The book is set sometime around the turn of the 19th/20th century in mountainous Albania, where a customary law called the 'Kanun' reigns. The Kanun regulates relations between families...generally by killing someone. These blood feuds start if one family kills the member of another family, usually men. Then the victim's family has the right, after a certain period, to kill a man from the killer's family, who then becomes the victim, and so on and so on. Families can lose all their adult males that way, and this can go on so long that people cannot remember the original cause of the feud. Men who want to survive either flee into a tower almost without windows (which can house hundreds of people), or stay at home, never leaving the house. The rules about how to kill a person in this are also very specific, whereby the person must be killed with a shot in the head, laid down in a particular way. The victim's shirt is hung up in his own family's home, unwashed, and when the blood turns yellow (as it does) this is the sign that the victim wants vengeance to be extracted. Guests are kings, and protected, so if someone kills your guest on your property, you will then be killed because you failed to protect the guest. There is also a feudal blood tax collector whereby every killer has to pay this tax - and the book contains a memorable section where the tax collector laments the reduction in murders. Another small facet of the Kanun requires that bridegrooms are given a bullet by their future in-laws to use on the wife in case she is unfaithful.

Thank goodness this is only a piece of fiction, and it all happened a long time ago! Well, no. This and this suggests that the Kanun is in fact a piece of Albanian reality, and it seems, still alive and well in some parts of the country (which also shows that fiction can serve as historical documents). In this case the book describes the period from when a young man called Gjorg fulfils his family's requirement to kill a guy, until the month of reprieve ends and he will no longer be able to move about freely for fear of being killed. This grim reading, describing in great detail the intricacies of the Kanun, is broken up slightly by another party in the book, a couple from Tirana who choose to spend their honeymoon studying the Kanun (more the husband's idea, it seems) - and even during the period the book was set in, these people's urban friends find the world of the mountains quite extraordinary. Needless to say, this trip does not make for a happy honeymoon.

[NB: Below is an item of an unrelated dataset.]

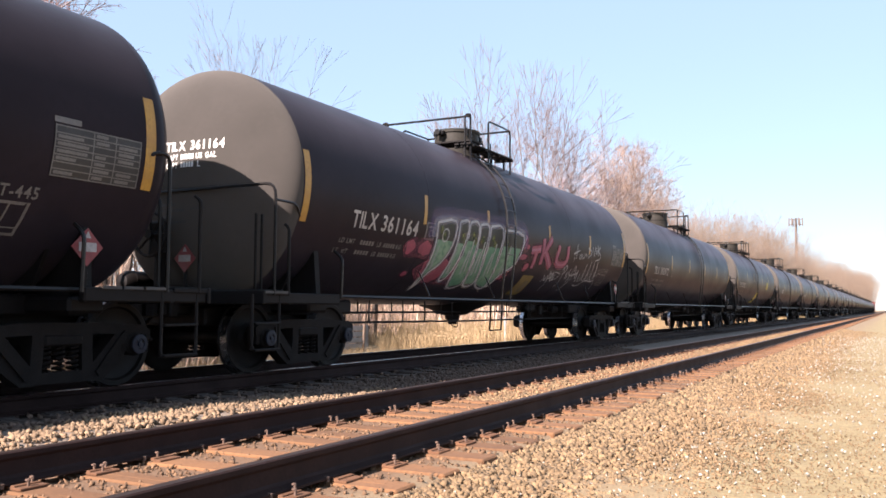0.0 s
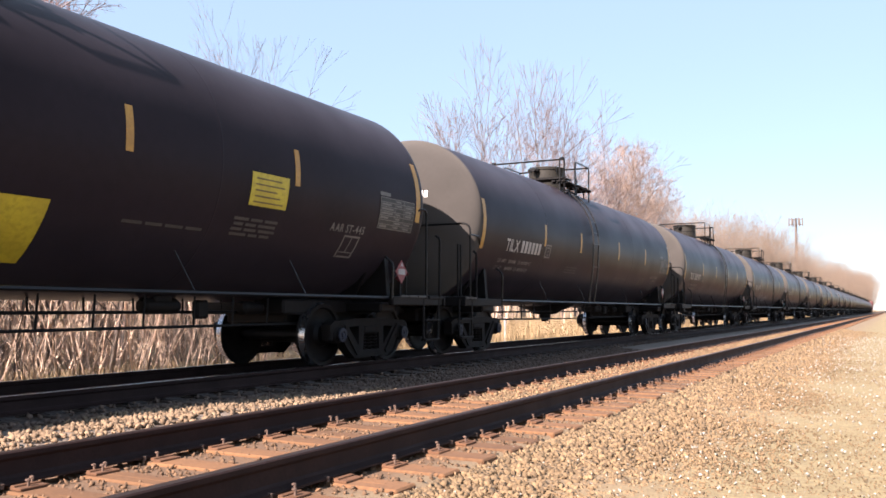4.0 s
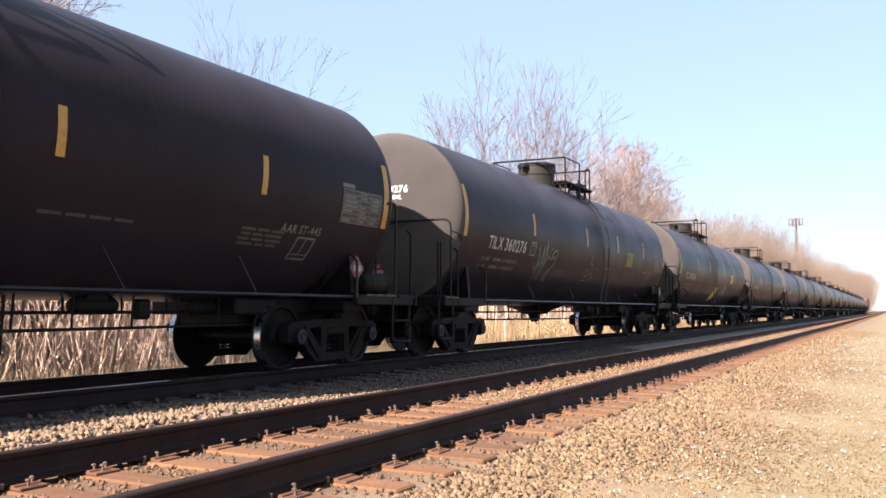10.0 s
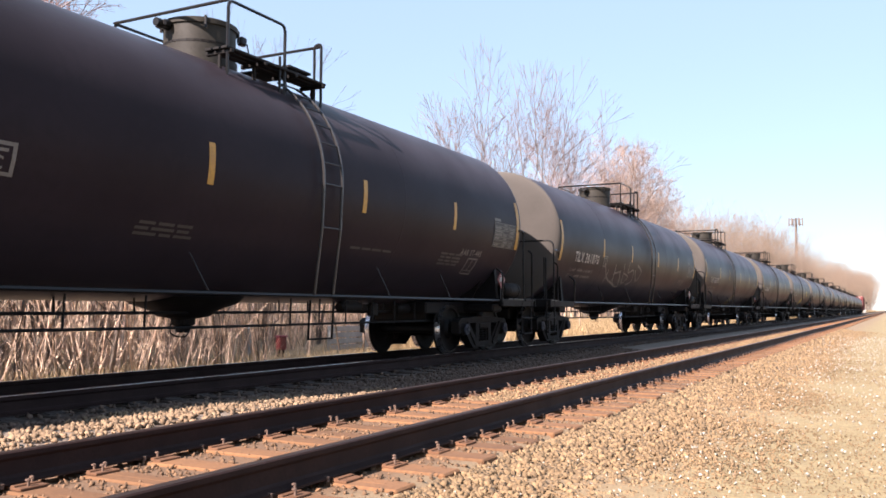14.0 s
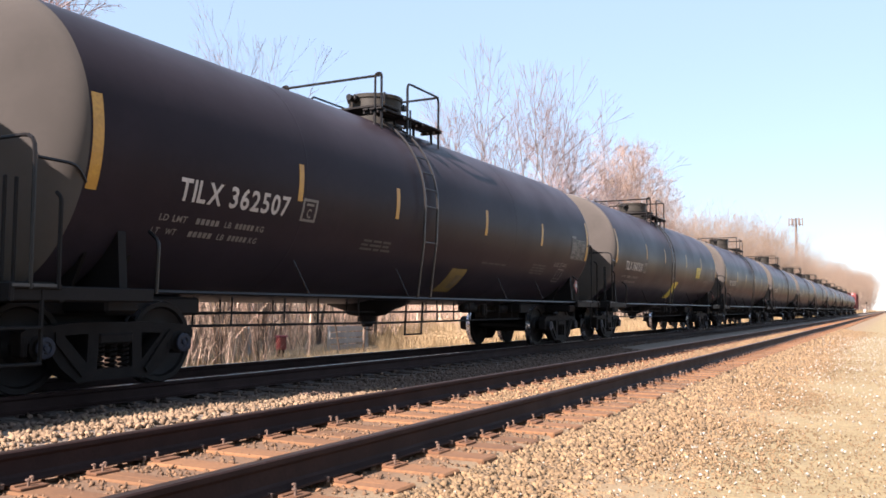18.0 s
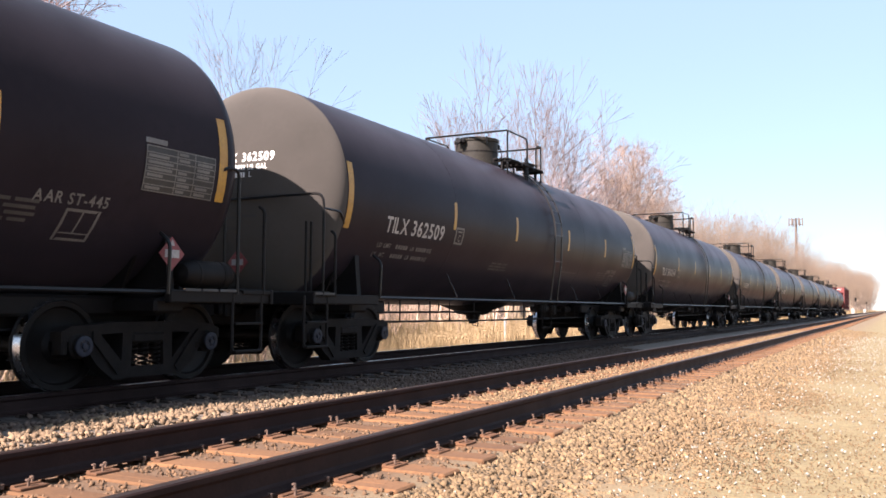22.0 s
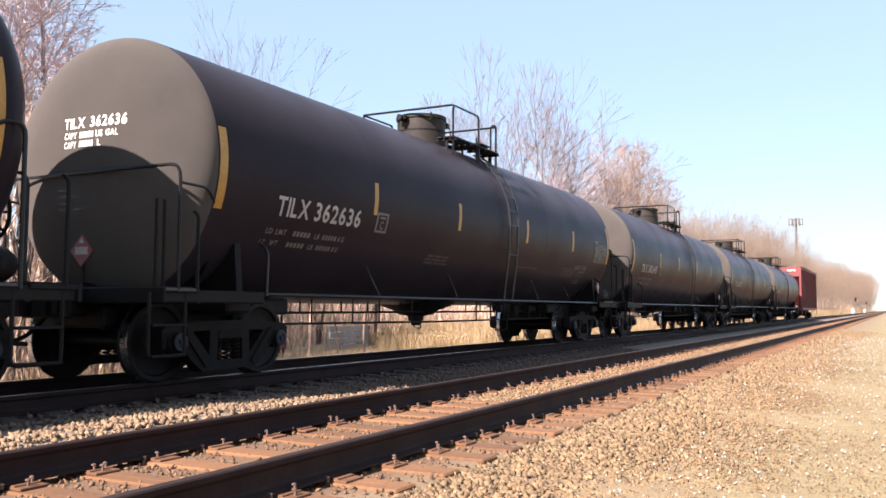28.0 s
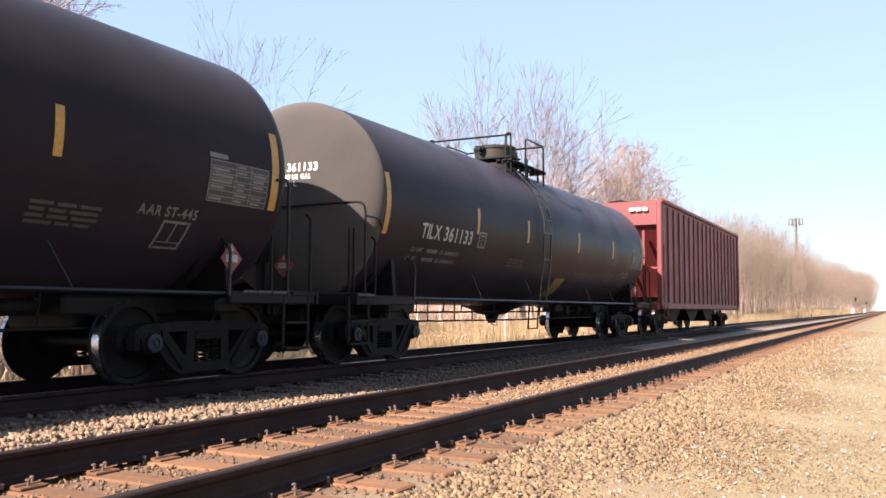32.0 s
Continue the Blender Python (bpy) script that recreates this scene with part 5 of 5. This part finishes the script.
def build_brush():
    rng = np.random.default_rng(21)
    rows = []
    for _ in range(2900):
        y = rng.uniform(2, 42)
        x = rng.uniform(-21.5, -14.6) if y < 18.5 else rng.uniform(-23, -17.7)
        h = rng.uniform(0.8, 3.6)
        lean = rng.normal(0, 0.30, 2) * h
        z = ground_z(x) - 0.05
        foot = np.array([x, y, z])
        tip = foot + (lean[0], lean[1], h)
        r = rng.uniform(0.006, 0.022)
        rows.append((foot, tip, r))
        for _ in range(3):
            f = rng.uniform(0.25, 0.9)
            p = foot + (tip - foot) * f
            q = p + (rng.normal(0, 0.35), rng.normal(0, 0.35), rng.uniform(0.1, 0.7))
            rows.append((p, q, r * 0.45))
    for _ in range(90):
        y = rng.uniform(4, 19)
        x = rng.uniform(-17.5, -14.2)
        h = rng.uniform(0.5, 1.6)
        foot = np.array([x, y, ground_z(x) - 0.03])
        top = foot + (rng.normal(0, 0.15), rng.normal(0, 0.15), h * 0.6)
        for _ in range(16):
            a = rng.uniform(0, 6.283)
            q = top + (math.cos(a) * h * 0.5 * rng.random(), math.sin(a) * h * 0.6 * rng.random(), rng.uniform(-0.4, 0.5) * h)
            rows.append((foot + (top - foot) * rng.uniform(0.2, 1), q, 0.005))
    for _ in range(190):
        y = rng.uniform(2, 60)
        x = rng.uniform(-24, -16)
        foot = np.array([x, y, ground_z(x) - 0.05])
        rows.append((foot, foot + (rng.normal(0, 0.4), rng.normal(0, 0.4), rng.uniform(2.5, 5.0)), rng.uniform(0.03, 0.075)))
    for _ in range(190):
        y = 4 + 13 * rng.random()
        x = rng.uniform(-22.5, -15.8)
        h = rng.uniform(3.8, 6.6)
        foot = np.array([x, y, ground_z(x) - 0.05])
        tip = foot + (rng.normal(0, 0.09) * h, rng.normal(0, 0.09) * h, h)
        r = rng.uniform(0.015, 0.035)
        rows.append((foot, tip, r))
        for _ in range(14):
            f = rng.uniform(0.3, 1.0)
            p = foot + (tip - foot) * f
            q = p + (rng.normal(0, 0.5), rng.normal(0, 0.5), rng.uniform(0.2, 1.1))
            rows.append((p, q, 0.008))
    for _ in range(7000):
        y = 70 + 700 * rng.random() ** 1.7
        x = rng.uniform(-27, -17.5)
        h = rng.uniform(1.5, 6.5)
        foot = np.array([x, y, ground_z(x) - 0.05])
        rows.append((foot, foot + (rng.normal(0, 0.12) * h, rng.normal(0, 0.12) * h, h), 0.012 * (1 + y / 120)))
    trunks = []
    for _ in range(90):
        y = rng.uniform(2, 32)
        x = rng.uniform(-20, -14.8) if y < 18.5 else rng.uniform(-22, -17.8)
        h = rng.uniform(3, 7)
        foot = np.array([x, y, ground_z(x) - 0.05])
        tip = foot + (rng.normal(0, 0.10) * h, rng.normal(0, 0.10) * h, h)
        trunks.append((foot, tip, rng.uniform(0.02, 0.06)))
        for _ in range(7):
            p = foot + (tip - foot) * rng.uniform(0.1, 0.8)
            trunks.append((p, p + (rng.normal(0, 0.6), rng.normal(0, 0.6), rng.uniform(0.2, 1.2)), 0.012))
    sticks("dark_saplings", "dark bare sapling trunks standing in the brush", "brush", TRUNK_DARK, trunks, 5)
    sticks("brush_thicket", "dense leafless brush and saplings behind the track", "brush", BRUSH, rows)
    rows = []
    for _ in range(26000):
        y = 26.5 + 152 * rng.random() ** 1.6
        x = rng.uniform(-19.0, -13.6) if y > 28 else rng.uniform(-16.4, -13.4)
        z = ground_z(x) - 0.03
        h = rng.uniform(0.35, 1.1) * (0.6 if y < 30 else 1.0)
        rows.append((np.array([x, y, z]), np.array([x + rng.normal(0, 0.12), y + rng.normal(0, 0.12), z + h]), rng.uniform(0.006, 0.014) * (1 + y * 0.012)))
    for _ in range(3500):
        y = rng.uniform(2, 30)
        x = rng.uniform(-16.5, -13.2)
        z = ground_z(x) - 0.03
        h = rng.uniform(0.12, 0.4)
        rows.append((np.array([x, y, z]), np.array([x + rng.normal(0, 0.1), y + rng.normal(0, 0.1), z + h]), rng.uniform(0.004, 0.009)))
    sticks("dry_reeds", "straw-coloured dry reeds and grass", "dry grass", STRAW, rows)
    rows = []
    for _ in range(5000):
        y = 150 + 700 * rng.random() ** 1.5
        x = rng.uniform(-19.0, -12.5)
        z = ground_z(x) - 0.05
        rows.append((np.array([x, y, z]), np.array([x + rng.normal(0, 0.5), y + rng.normal(0, 0.5), z + rng.uniform(0.6, 2.0)]), rng.uniform(0.05, 0.12)))
    sticks("far_reeds", "distant bank of straw-coloured growth", "dry grass", STRAW, rows)


build_brush()


# ---- small things along the line ----
def build_fence():
    f = thing("board_fence", "low white board fence panel in the dry grass", "fence", pose(-17.0, 25.45, ground_z(-17.0)))
    for k in range(3):
        s = Shape()
        s.box((0, -1.15 + 1.15 * k, 0.42), (0.09, 0.09, 0.92), 0.012)
        part("post", s, FENCE_WHITE, f)
    for k in range(4):
        s = Shape()
        s.box((0.065, 0, 0.14 + 0.21 * k), (0.03, 2.4, 0.17), 0.006)
        part("board", s, FENCE_WHITE, f)
    return f


build_fence()


def build_brush_things():
    p = thing("white_post", "weathered white post standing among the brush", "post", pose(-16.4, 19.5, ground_z(-16.4)))
    s = Shape()
    s.box((0, 0, 0.50), (0.08, 0.08, 1.06), 0.012)
    part("post", s, FENCE_WHITE, p)
    b = thing("utility_box", "small dark red utility box half hidden in the brush", "utility box", pose(-16.6, 21.2, ground_z(-16.6)))
    s = Shape()
    s.box((0, 0, 0.42), (0.22, 0.30, 0.40), 0.03)
    part("cabinet", s, HOPPER_RED, b)
    s = Shape()
    s.box((0, 0, 0.64), (0.26, 0.34, 0.04), 0.012)
    part("lid", s, SPRAY_RED, b)
    for y in (-0.11, 0.11):
        part("leg", Shape().box((0, y, 0.10), (0.06, 0.06, 0.24), 0.006), TRUCK_IRON, b)


build_brush_things()


def build_marker():
    m = thing("marker_post", "slim white marker post beside the track", "post", pose(-14.0, 32.4, ground_z(-14.0)))
    s = Shape()
    s.box((0, 0, 0.58), (0.09, 0.07, 1.2), 0.02)
    part("post", s, FENCE_WHITE, m)
    s = Shape()
    s.box((0.05, 0, 1.05), (0.01, 0.085, 0.16), 0.0)
    part("cap_band", s, STENCIL_DIM, m)
    return m


build_marker()


def build_mast():
    t = thing("antenna_pole", "tall grey pole with antenna panels above the trees", "pole", pose(-23, 256, ground_z(-23)))
    s = Shape()
    s.lathe([(0, 0.55), (12, 0.45), (26.0, 0.32)], 12, "z")
    part("pole", s, POLE_GREY, t, smooth=True)
    s = Shape()
    for z in (25.6, 24.2):
        s.bar((-1.9, 0, z), (1.9, 0, z), 0.22, 0.22)
        s.bar((0, -1.6, z), (0, 1.6, z), 0.22, 0.22)
    part("crossarm", s, POLE_GREY, t)
    for k in range(6):
        a = k * math.pi / 3
        s = Shape()
        s.box((1.75 * math.cos(a), 1.75 * math.sin(a), 24.9), (0.35, 0.35, 2.2), 0.05)
        part("antenna_panel", s, POLE_GREY, t)
    return t


build_mast()


def build_signal(y):
    g = thing("signal_cabinet", "small white trackside signal cabinet with a mast", "signal", pose(-11.6, y, ground_z(-11.6)), group="trackside signals")
    s = Shape()
    s.box((0, 0, 1.0), (1.0, 1.2, 2.0), 0.05)
    part("cabinet", s, FENCE_WHITE, g)
    s = Shape()
    s.lathe([(0, 0.09), (5.4, 0.07)], 8, "z", (0.9, 0, 0))
    part("mast", s, POLE_GREY, g)
    s = Shape()
    s.box((0.9, -0.12, 4.9), (0.6, 0.2, 1.3), 0.06)
    part("signal_head", s, TRIM_BLACK, g)
    return g


build_signal(318)
build_signal(455)


# ---- what moves ----
def motions():
    times = [float(k) for k in range(33)]
    for n, car in enumerate(CARS):
        walk(car, [(t, pose(FAR_X, car_y(n, t), 0)) for t in times])
    walk(HOPPER, [(t, pose(FAR_X, centre_y(0, t) + HOPPER_AT, 0)) for t in times])
    # wheels roll while their car is near
    for n, car in enumerate(CARS + [HOPPER]):
        shift = n * PITCH_Y if car is not HOPPER else HOPPER_AT
        turn = [(k * 0.05, -(centre_y(0, k * 0.05) + shift)) for k in range(641)]
        turn = [(t, d) for t, d in turn if -16 < -d < 42]
        if len(turn) < 3:
            continue
        for tr in car.children:
            if not tr.name.startswith("truck"):
                continue
            for ws in tr.children:
                if not ws.name.startswith("wheelset"):
                    continue
                y = ws.matrix_basis.translation.y
                rows = [(t, Matrix.Translation((0, y, 0.457)) @ Matrix.Rotation(d / 0.457, 4, "X")) for t, d in turn]
                if rows[0][0] > 0.01:
                    rows.insert(0, (0.0, rows[0][1]))
                if rows[-1][0] < 31.99:
                    rows.append((32.0, rows[-1][1]))
                walk(ws, rows)


motions()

The book is written in very simple language, like that presumably used by people in the Albanian mountains where reading and writing (at the time) was not a common skill. It is a fascinating read, but also thoroughly depressing - the kind of book you'd read only if there is no alternative. It might be good, though, to follow this up by a book about modern, urban Albanian society.

2 comments:

varske said...

I read this book sometime ago while in Kosovo and had a quite different impression of it.

I just managed to find a book in English on the Kanun, which I have only had a very quick look at.

I think Kadare is a great writer, and he was very amusing when he gave a talk in Oxford recently. Meant to blog it at the time.

traveller one said...

I've been planning to read this book and now I definitely will (especially since I'm living in Albania at the moment). Great review!